シャンクス 大きな課題ですが、いくつかのポイントがあると思います。まず成功事例を「ナラティブ(物語)」として広く紹介すること。それが、人々のマインドセットを変えるでしょう。また、小さく始めて改良を繰り返すアプローチも重要です。そして、ビジョンとリーダーシップ。デジタルコモンズには多くの参加者の協力が欠かせませんが、誰かがその全体をまとめビジョンに向かって導かなければなりません。

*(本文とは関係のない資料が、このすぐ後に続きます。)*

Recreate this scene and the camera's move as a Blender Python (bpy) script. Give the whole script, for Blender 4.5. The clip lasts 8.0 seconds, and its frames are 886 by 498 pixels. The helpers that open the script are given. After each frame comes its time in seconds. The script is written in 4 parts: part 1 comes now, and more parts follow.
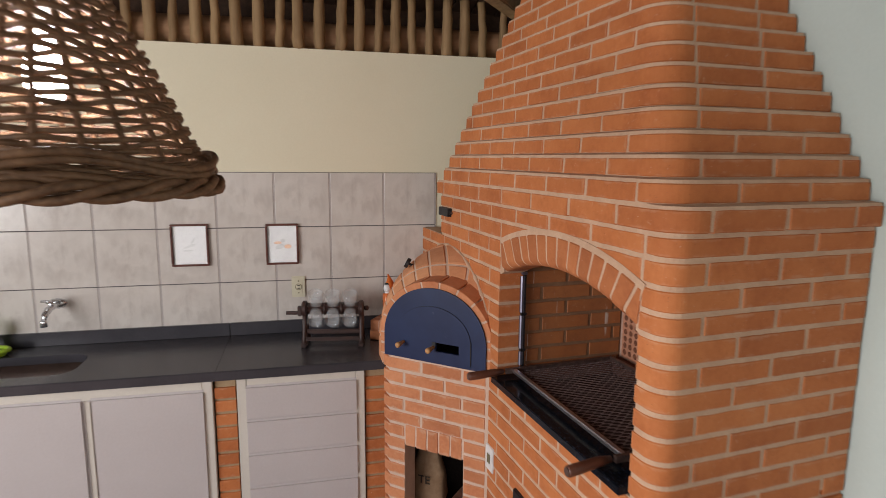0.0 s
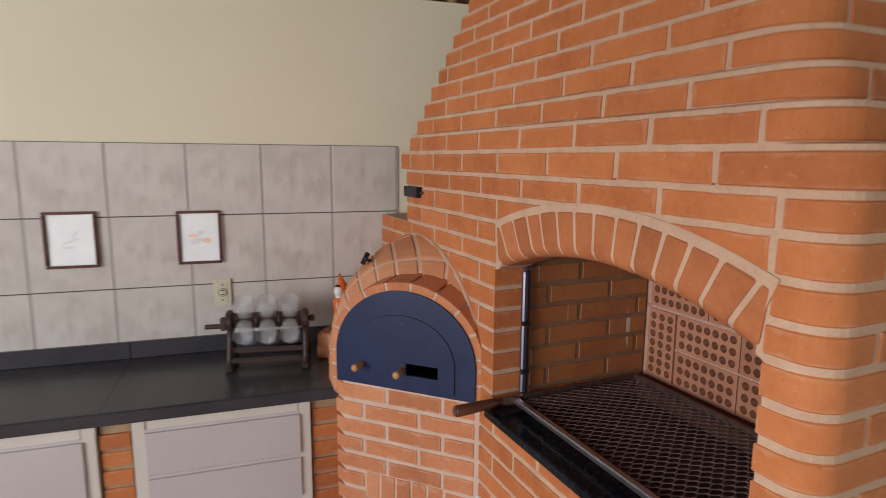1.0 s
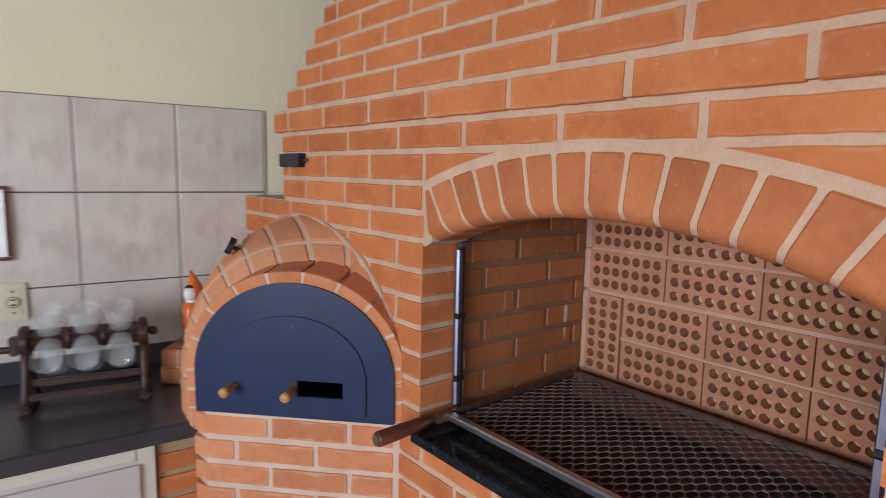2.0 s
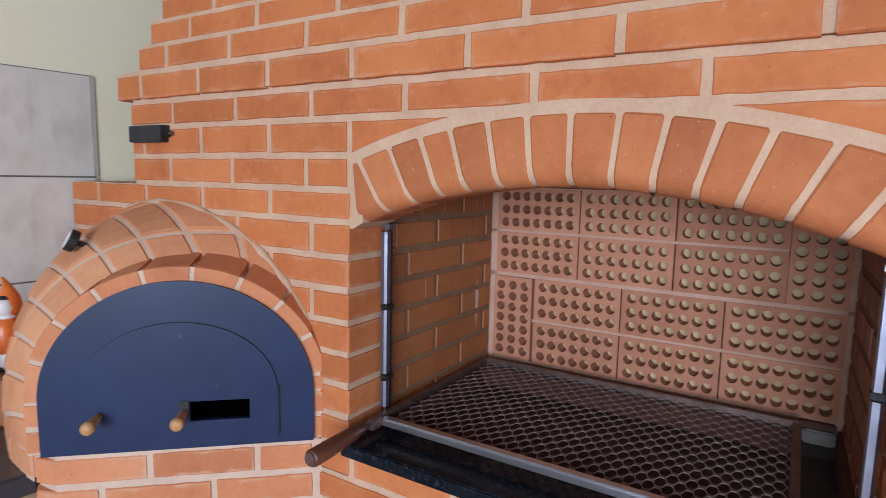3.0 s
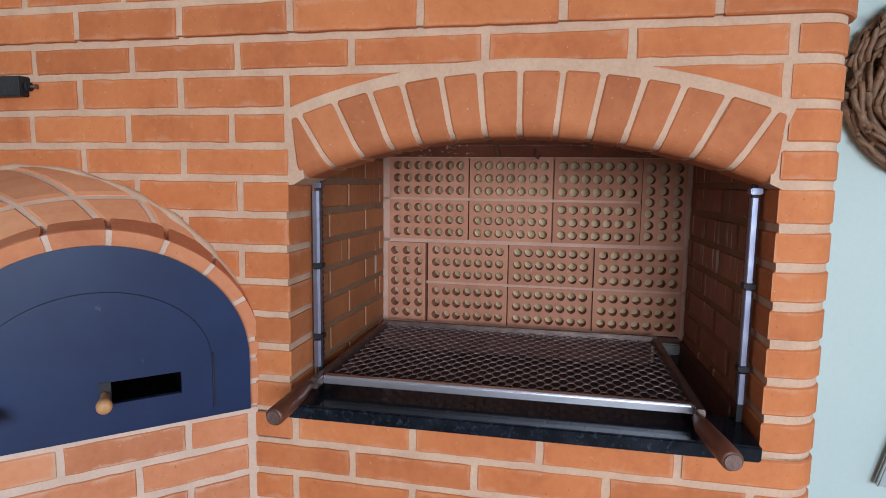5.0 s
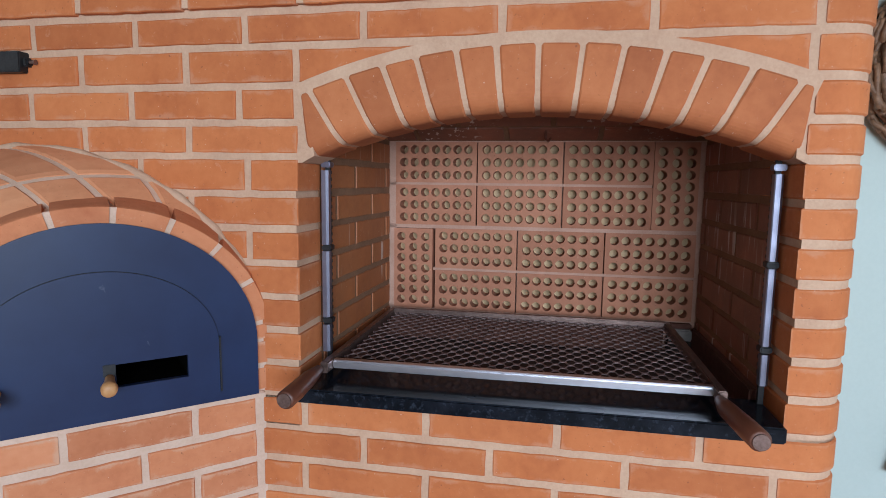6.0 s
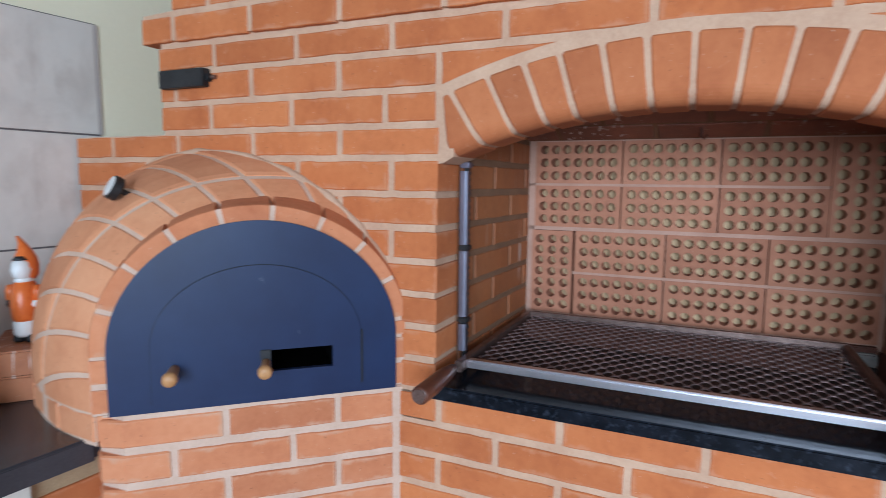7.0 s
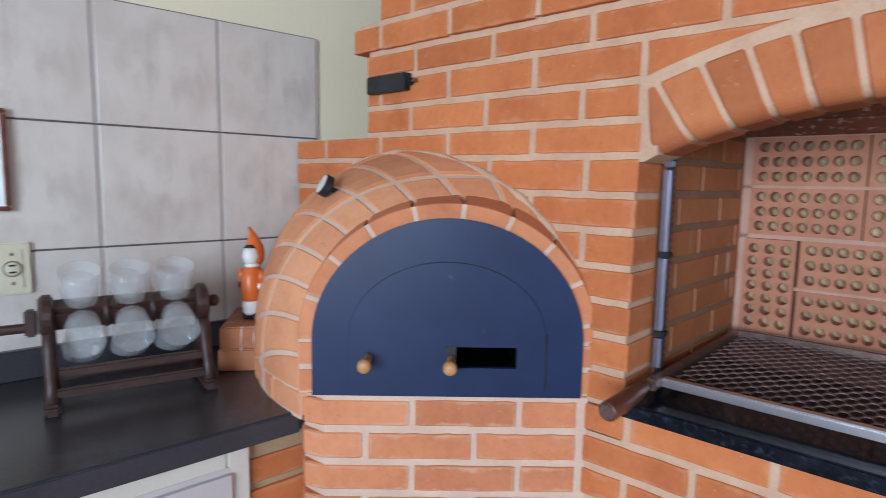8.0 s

平岡 ナラティブは非常に重要ですね。例えば、プラスチック製ストローを巡る動きが分かりやすいでしょう。現在、「海洋プラスチック問題」が世界的にクローズアップされ、プラスチック製のストローは多くの国で姿を消しつつあります。このムーブメントのポイントは、「生活に身近なプラスチック製ストローが環境に負荷を与えている」ことを多くの人に気付かせ、それが「プラスチックごみ全体の問題」として広く認識され、海洋ごみ問題にまで人々の意識が及ぶようになった点にあります。これまで「プラスチックごみ」という課題には、利害関係者が多く、クリアすべき障壁も大き過ぎて解決に向けた取り組みは必ずしも前進していませんでした。しかし、日常に近接するプラスチックストローに焦点を当てる形でアプローチすることで、多くの人が自分事として捉え、行動変容につながりました。このように、ナラティブは人々に気付きをもたらし、意識や行動を変えるきっかけになります。私たちも多様なパートナーとともにデジタルコモンズの成功事例を生み出し、それをナラティブとして発信しながら仲間をつくり、多くの皆さんに共感を広げていきたいと思っています。そうした取り組みを通じてデジタルコモンズを「誰もが幸せに暮らせる社会づくりを推進するしくみ」に育ててまいります。

福島 平岡社長とシャンクス先生のお話を通じて、デジタルコモンズの姿がくっきり浮かび上がったように思います。今、私たちが数多くの複雑で困難な社会課題、地球規模の課題に直面している中で、デジタルコモンズが、人々が真に求める課題解決への信頼あるナビゲーターのような存在として形成され、発展することを期待したいと思います。本日は、どうもありがとうございました。